Why are we attempting to “build bridges” with suspect Muslim organizations while legitimately pro-American Muslim organizations remain marginalized? Dr. Jasser has the answer. “One of the chief ways that radical Islamists across the globe silence anti-Islamist Muslims is to publicly push them outside of Islam, to declare them non-Muslims, not part of the community (ummah), and so subject them to takfir (declaring them apostates). That is what the vicious distortions about this film do to my work and the work of so many others within the House of Islam who are trying to publicly take on the American Islamist establishment.”

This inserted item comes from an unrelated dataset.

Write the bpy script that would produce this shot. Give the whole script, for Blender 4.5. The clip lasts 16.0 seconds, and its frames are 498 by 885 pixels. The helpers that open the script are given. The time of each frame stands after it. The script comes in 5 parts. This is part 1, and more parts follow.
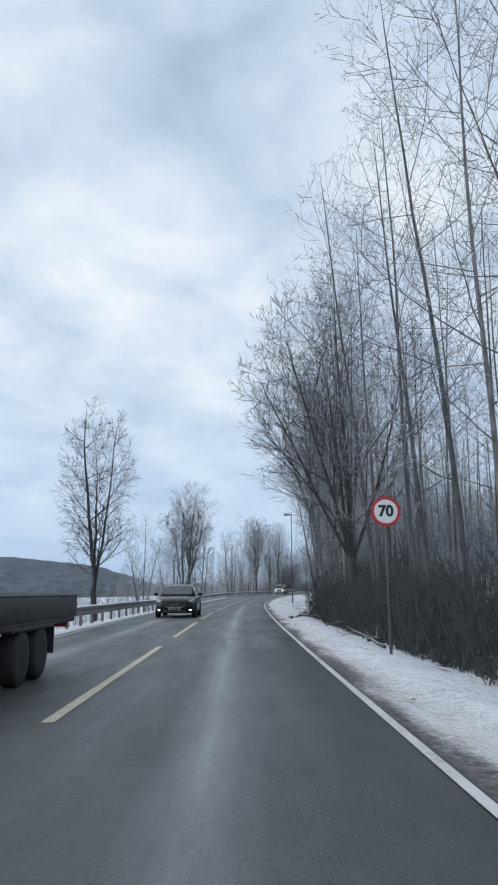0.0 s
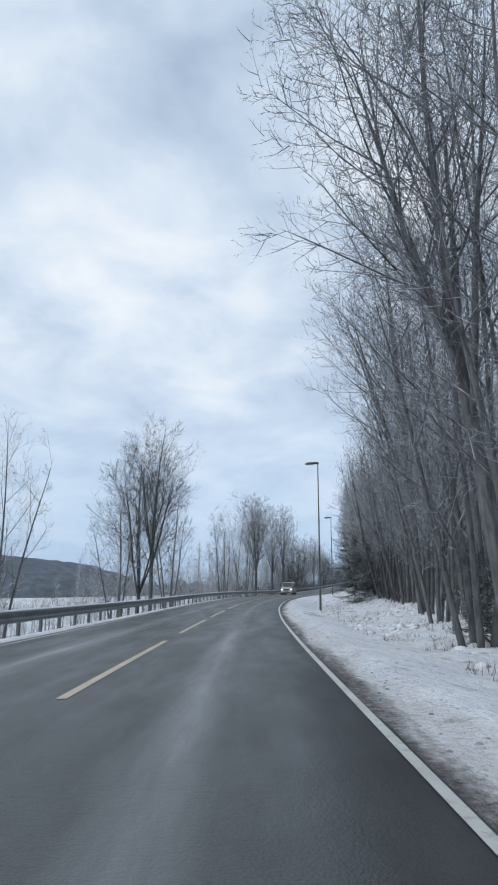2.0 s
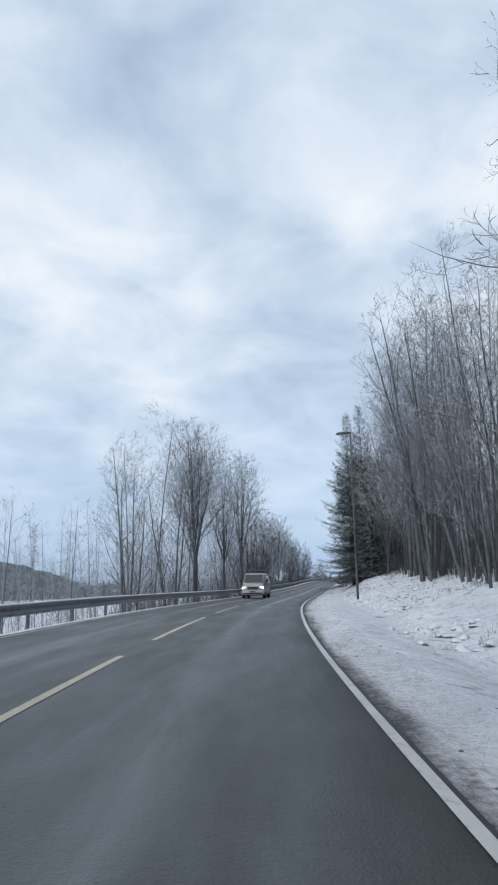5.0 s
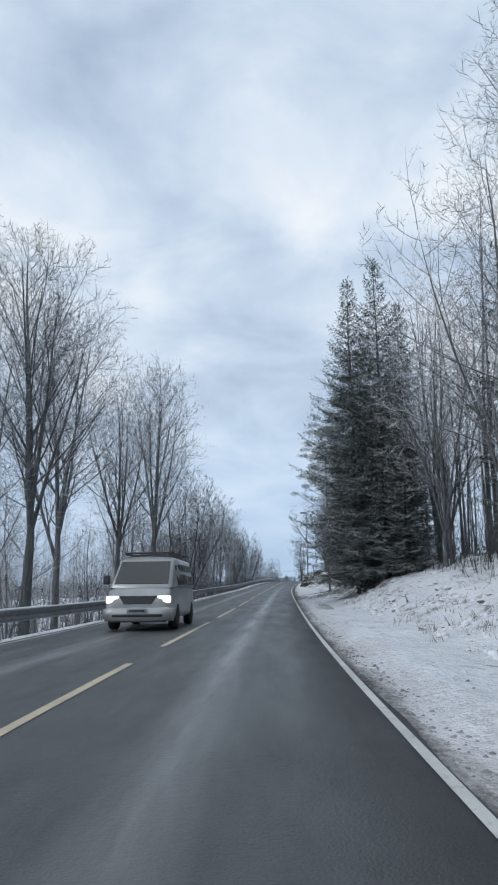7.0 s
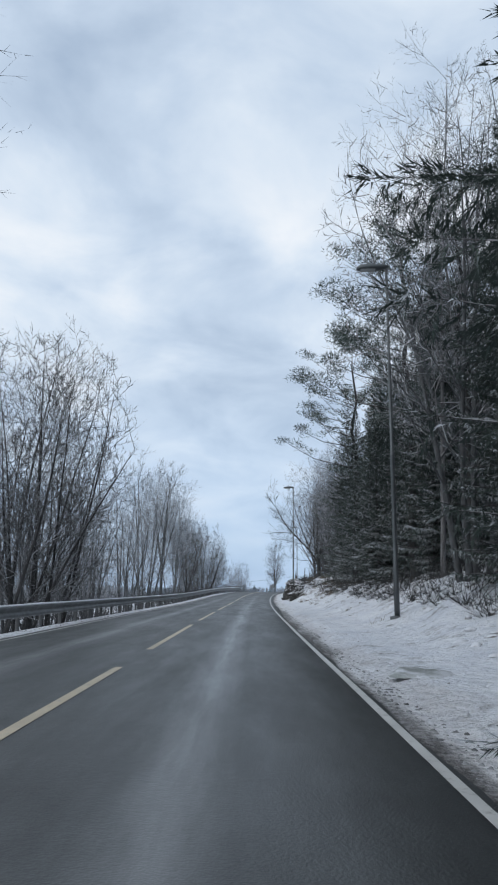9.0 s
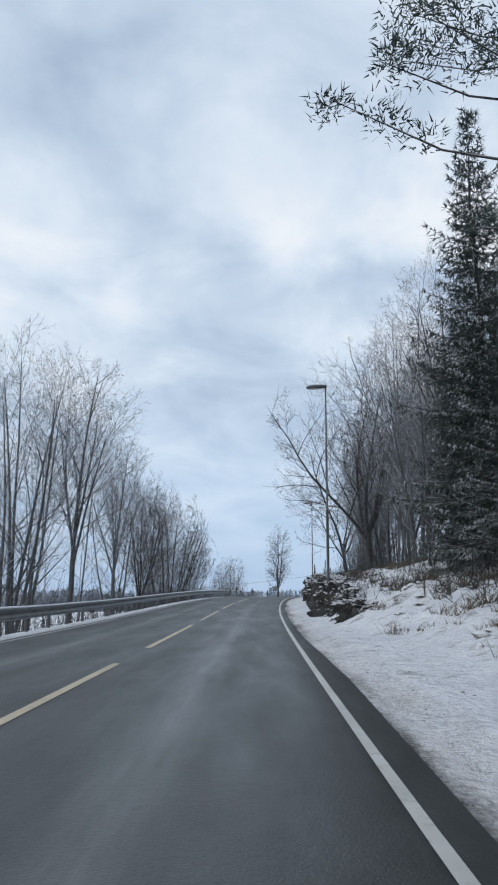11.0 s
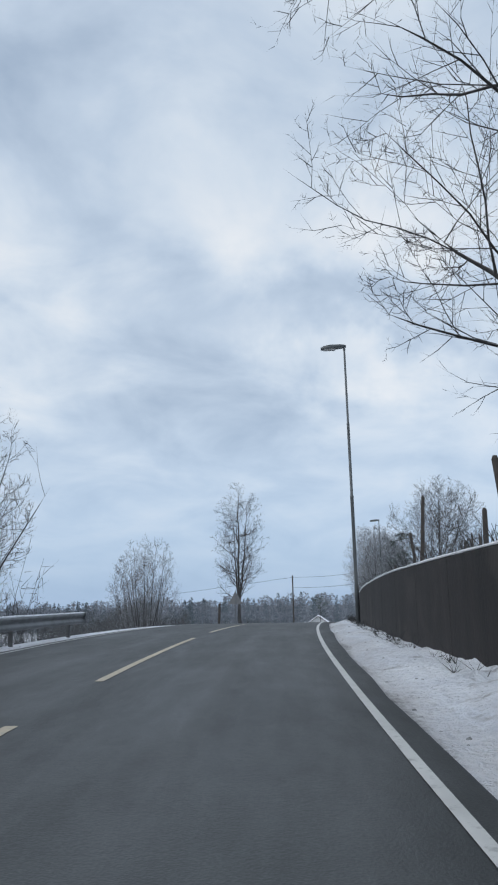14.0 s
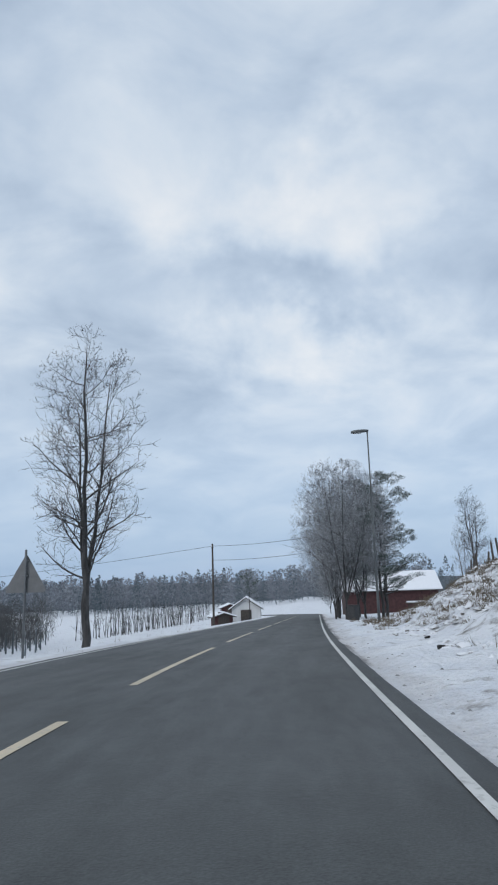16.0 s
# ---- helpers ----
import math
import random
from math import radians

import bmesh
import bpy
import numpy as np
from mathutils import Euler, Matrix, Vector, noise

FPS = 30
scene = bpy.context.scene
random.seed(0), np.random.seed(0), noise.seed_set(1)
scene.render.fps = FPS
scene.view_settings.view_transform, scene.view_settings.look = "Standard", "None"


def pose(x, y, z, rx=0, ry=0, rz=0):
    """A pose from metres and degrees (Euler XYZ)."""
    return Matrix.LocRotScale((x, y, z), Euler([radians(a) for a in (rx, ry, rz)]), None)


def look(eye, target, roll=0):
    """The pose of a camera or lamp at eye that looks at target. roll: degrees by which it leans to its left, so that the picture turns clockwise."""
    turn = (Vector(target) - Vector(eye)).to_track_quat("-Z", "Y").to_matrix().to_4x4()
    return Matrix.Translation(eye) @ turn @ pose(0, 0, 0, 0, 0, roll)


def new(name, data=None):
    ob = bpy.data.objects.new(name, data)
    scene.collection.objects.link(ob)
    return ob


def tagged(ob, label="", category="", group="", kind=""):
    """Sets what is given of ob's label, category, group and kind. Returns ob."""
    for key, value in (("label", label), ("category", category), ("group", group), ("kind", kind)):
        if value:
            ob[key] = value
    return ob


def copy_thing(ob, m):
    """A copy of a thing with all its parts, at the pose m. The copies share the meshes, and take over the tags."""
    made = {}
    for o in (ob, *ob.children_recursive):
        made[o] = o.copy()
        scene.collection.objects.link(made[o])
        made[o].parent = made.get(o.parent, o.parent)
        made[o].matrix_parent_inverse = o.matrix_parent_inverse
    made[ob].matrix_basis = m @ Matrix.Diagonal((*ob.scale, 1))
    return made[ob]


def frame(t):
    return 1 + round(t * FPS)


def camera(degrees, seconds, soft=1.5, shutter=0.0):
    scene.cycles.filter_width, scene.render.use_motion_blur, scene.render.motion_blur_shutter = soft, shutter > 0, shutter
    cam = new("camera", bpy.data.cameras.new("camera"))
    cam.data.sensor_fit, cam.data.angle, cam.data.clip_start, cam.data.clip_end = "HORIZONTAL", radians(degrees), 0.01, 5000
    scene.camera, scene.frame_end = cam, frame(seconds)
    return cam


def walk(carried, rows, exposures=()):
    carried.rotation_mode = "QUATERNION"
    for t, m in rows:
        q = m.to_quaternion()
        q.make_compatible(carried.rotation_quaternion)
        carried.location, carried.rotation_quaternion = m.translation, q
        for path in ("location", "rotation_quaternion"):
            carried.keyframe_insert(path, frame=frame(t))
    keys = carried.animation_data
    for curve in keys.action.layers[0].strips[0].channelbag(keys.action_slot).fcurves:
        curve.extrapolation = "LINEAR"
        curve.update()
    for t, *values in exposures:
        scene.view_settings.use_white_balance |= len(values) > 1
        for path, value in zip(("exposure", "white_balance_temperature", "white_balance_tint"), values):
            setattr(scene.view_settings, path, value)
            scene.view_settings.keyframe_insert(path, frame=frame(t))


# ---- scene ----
cam = camera(38.78, 16.0, soft=2.1, shutter=0.0)
PATH = [
    (0, pose(1.623, 10.113, 1.050, 101.916, 0.116, -0.868)),
    (0.5, pose(1.720, 18.845, 1.026, 101.934, 0.149, -0.877)),
    (1, pose(1.834, 27.547, 1.010, 101.960, 0.174, -0.916)),
    (1.5, pose(1.955, 36.205, 1.014, 101.954, 0.053, -0.944)),
    (2, pose(2.106, 44.868, 1.021, 101.896, -0.010, -1.077)),
    (2.5, pose(2.277, 53.542, 1.017, 101.838, -0.123, -1.237)),
    (3, pose(2.506, 62.321, 1.006, 101.839, 0.234, -1.533)),
    (3.5, pose(2.824, 71.260, 1.006, 101.864, 0.552, -2.096)),
    (4, pose(3.234, 80.215, 1.031, 101.905, 0.681, -2.813)),
    (4.5, pose(3.785, 89.152, 1.089, 101.818, 0.802, -3.905)),
    (5, pose(4.510, 98.096, 1.173, 101.755, 0.944, -5.152)),
    (5.5, pose(5.439, 107.047, 1.270, 101.722, 1.072, -6.444)),
    (6, pose(6.578, 116.006, 1.366, 101.722, 1.130, -7.674)),
    (6.5, pose(7.913, 124.977, 1.447, 101.762, 1.044, -8.738)),
    (7, pose(9.419, 133.968, 1.502, 101.803, 0.685, -9.683)),
    (7.5, pose(11.089, 142.935, 1.542, 101.940, 0.153, -10.551)),
    (8, pose(12.883, 151.847, 1.589, 102.162, -0.250, -11.286)),
    (8.5, pose(14.788, 160.718, 1.661, 102.397, -0.512, -11.861)),
    (9, pose(16.755, 169.553, 1.761, 102.653, -0.735, -12.346)),
    (9.5, pose(18.741, 178.238, 1.889, 102.773, -0.802, -12.543)),
    (10, pose(20.744, 186.818, 2.034, 102.817, -0.771, -12.558)),
    (10.5, pose(22.761, 195.340, 2.186, 102.844, -0.683, -12.499)),
    (11, pose(24.781, 203.854, 2.334, 102.916, -0.564, -12.468)),
    (11.5, pose(26.791, 212.409, 2.484, 103.090, -0.427, -12.565)),
    (12, pose(28.771, 221.060, 2.653, 103.206, -0.216, -12.758)),
    (12.5, pose(30.773, 229.713, 2.858, 103.351, 0.119, -13.116)),
    (13, pose(32.890, 238.259, 3.115, 103.526, 0.243, -13.910)),
    (13.5, pose(35.168, 246.709, 3.397, 103.629, 0.455, -14.903)),
    (14, pose(37.652, 255.028, 3.682, 103.549, 0.998, -16.048)),
    (14.5, pose(40.359, 263.214, 3.948, 103.250, 1.601, -17.333)),
    (15, pose(43.291, 271.514, 4.165, 102.850, 1.809, -18.781)),
    (15.5, pose(46.406, 279.743, 4.284, 102.233, 1.816, -20.490)),
    (16, pose(49.717, 287.856, 4.276, 101.605, 1.690, -22.153)),
]

# road centre line: curvature (1/10 km, right positive) and grade (%) every 12 m from s = -24 m
CURVE = [-8.4, -5.4, -2.5, 0.5, 4.1, 7.8, 6.7, 6.9, 10.5, 17.6, 25.2, 28, 28.2, 25.6, 16.2, 4.6, 0.9, 2.2, 3.1, 3.3, 3.9, 5.9, 11.9, 22.3, 33.4, 38.6, 39.3, 31.7, 17.4, 6.7, -0.5, 0, 0, 0, 0, 0, 0, 0, 0, 0, 0, 0, 0, 0]
GRADE = [-0.3, -0.3, -0.3, -0.3, -0.21, 0.15, -0.02, -0.17, 0.1, 0.6, 1, 1.12, 0.95, 0.55, 0.37, 0.73, 1.13, 1.58, 1.75, 1.68, 1.72, 2.22, 3.07, 3.33, 3.13, 2.23, 0.39, -1.76, -3, -3, -3, -3, -3, -3, -3, -3, -3, -3, -1, -1, -1, 0, 0, 0]
LANE_R = [2.89, 3.01, 3.02, 3.06, 3.11, 3.08, 3.06, 2.94, 2.96, 3.09, 3.15, 3.00, 2.95]   # centre line to edge line, every 30 m from s = 0
LANE_L = [2.89, 3.03, 3.21, 3.40, 3.48, 3.41, 3.29, 3.20, 3.18, 3.11, 3.01, 2.96, 2.98]

walk(cam, PATH, [(0, 0.22), (9, 0.20), (12, 0.15), (14, 0.06), (16, 0.04)])

# ---------------------------------------------------------------- light
world = bpy.data.worlds.new("winter_sky")
scene.world = world
world.use_nodes = True
wn, wl = world.node_tree.nodes, world.node_tree.links
wn.clear()


def wnode(kind, **inputs):
    nd = wn.new(kind)
    for key, value in inputs.items():
        nd.inputs[key.replace("_", " ")].default_value = value
    return nd


SUN_AZ, SUN_EL = 248.0, 32.0   # degrees, clockwise from +y
sky = wn.new("ShaderNodeTexSky")
sky.sky_type, sky.sun_disc = "NISHITA", False
sky.sun_elevation, sky.sun_rotation = radians(SUN_EL), radians(SUN_AZ)
sky.air_density, sky.dust_density = 1.0, 1.5
clear = wnode("ShaderNodeMix")
clear.data_type, clear.blend_type = "RGBA", "MULTIPLY"
clear.inputs[0].default_value = 1.0
clear.inputs[7].default_value = (0.10, 0.10, 0.10, 1)
wl.new(sky.outputs[0], clear.inputs[6])
tc = wn.new("ShaderNodeTexCoord")
sep = wn.new("ShaderNodeSeparateXYZ")
wl.new(tc.outputs["Generated"], sep.inputs[0])
up = wnode("ShaderNodeMath")
up.operation = "MAXIMUM"
up.inputs[1].default_value = 0.0
wl.new(sep.outputs[2], up.inputs[0])
lift = wnode("ShaderNodeMath")
lift.operation = "ADD"
lift.inputs[1].default_value = 0.30
wl.new(up.outputs[0], lift.inputs[0])
flat = wn.new("ShaderNodeVectorMath")
flat.operation = "DIVIDE"
comb = wn.new("ShaderNodeCombineXYZ")
for i in range(3):
    wl.new(lift.outputs[0], comb.inputs[i])
wl.new(tc.outputs["Generated"], flat.inputs[0])
wl.new(comb.outputs[0], flat.inputs[1])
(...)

Political statesman Edmund Burke said “all that is necessary for triumph of evil is that good men do nothing." Dr. M. Zuhdi Jasser and the American Islamic Forum for Democracy are attempting to do something, as in illuminate both the problem of, and the solution to, the West’s relationship with Islam. That he remains a relatively obscure voice, even as leftists remain naively attached to the machinations of CAIR, et al., is a tragedy.
Unindicted terrorist co-conspirators have no business contributing anything to the national conversation about radical Islam. That they still do speaks as badly of those who take them seriously as it does of the co-conspirators themselves. Perhaps all of their motives should be as "meticulously dissected” as the plans of would-be jihadists.